Provided material:

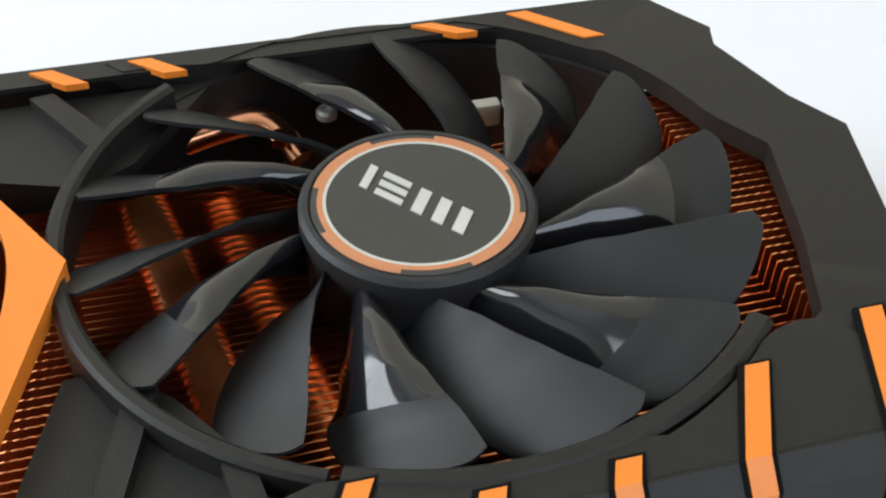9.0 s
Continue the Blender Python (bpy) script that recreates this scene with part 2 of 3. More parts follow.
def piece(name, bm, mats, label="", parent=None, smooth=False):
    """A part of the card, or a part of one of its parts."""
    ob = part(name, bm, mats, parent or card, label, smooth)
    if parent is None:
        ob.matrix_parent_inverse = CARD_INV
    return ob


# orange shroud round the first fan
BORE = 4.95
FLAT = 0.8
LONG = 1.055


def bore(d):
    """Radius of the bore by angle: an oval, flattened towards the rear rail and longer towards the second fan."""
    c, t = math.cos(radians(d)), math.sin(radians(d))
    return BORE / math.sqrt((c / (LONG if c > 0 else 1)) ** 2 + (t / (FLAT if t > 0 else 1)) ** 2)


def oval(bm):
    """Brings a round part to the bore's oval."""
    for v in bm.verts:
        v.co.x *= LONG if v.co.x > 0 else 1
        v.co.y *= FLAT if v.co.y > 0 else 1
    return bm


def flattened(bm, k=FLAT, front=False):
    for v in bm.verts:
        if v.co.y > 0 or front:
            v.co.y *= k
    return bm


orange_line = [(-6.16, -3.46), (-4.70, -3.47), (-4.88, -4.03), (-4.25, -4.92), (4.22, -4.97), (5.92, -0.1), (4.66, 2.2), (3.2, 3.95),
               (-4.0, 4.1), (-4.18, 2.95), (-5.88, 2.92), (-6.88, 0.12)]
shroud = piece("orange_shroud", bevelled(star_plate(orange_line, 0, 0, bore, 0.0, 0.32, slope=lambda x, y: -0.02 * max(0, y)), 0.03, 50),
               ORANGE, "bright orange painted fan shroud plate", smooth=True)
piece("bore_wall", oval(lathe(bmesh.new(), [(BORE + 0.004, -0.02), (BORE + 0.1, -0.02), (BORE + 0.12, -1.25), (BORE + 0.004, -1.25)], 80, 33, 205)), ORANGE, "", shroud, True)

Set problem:
Write the lines above out again exactly, without any of their pictures.

Response to the exercise:
9.0 s
Continue the Blender Python (bpy) script that recreates this scene with part 2 of 3. More parts follow.
def piece(name, bm, mats, label="", parent=None, smooth=False):
    """A part of the card, or a part of one of its parts."""
    ob = part(name, bm, mats, parent or card, label, smooth)
    if parent is None:
        ob.matrix_parent_inverse = CARD_INV
    return ob


# orange shroud round the first fan
BORE = 4.95
FLAT = 0.8
LONG = 1.055


def bore(d):
    """Radius of the bore by angle: an oval, flattened towards the rear rail and longer towards the second fan."""
    c, t = math.cos(radians(d)), math.sin(radians(d))
    return BORE / math.sqrt((c / (LONG if c > 0 else 1)) ** 2 + (t / (FLAT if t > 0 else 1)) ** 2)


def oval(bm):
    """Brings a round part to the bore's oval."""
    for v in bm.verts:
        v.co.x *= LONG if v.co.x > 0 else 1
        v.co.y *= FLAT if v.co.y > 0 else 1
    return bm


def flattened(bm, k=FLAT, front=False):
    for v in bm.verts:
        if v.co.y > 0 or front:
            v.co.y *= k
    return bm


orange_line = [(-6.16, -3.46), (-4.70, -3.47), (-4.88, -4.03), (-4.25, -4.92), (4.22, -4.97), (5.92, -0.1), (4.66, 2.2), (3.2, 3.95),
               (-4.0, 4.1), (-4.18, 2.95), (-5.88, 2.92), (-6.88, 0.12)]
shroud = piece("orange_shroud", bevelled(star_plate(orange_line, 0, 0, bore, 0.0, 0.32, slope=lambda x, y: -0.02 * max(0, y)), 0.03, 50),
               ORANGE, "bright orange painted fan shroud plate", smooth=True)
piece("bore_wall", oval(lathe(bmesh.new(), [(BORE + 0.004, -0.02), (BORE + 0.1, -0.02), (BORE + 0.12, -1.25), (BORE + 0.004, -1.25)], 80, 33, 205)), ORANGE, "", shroud, True)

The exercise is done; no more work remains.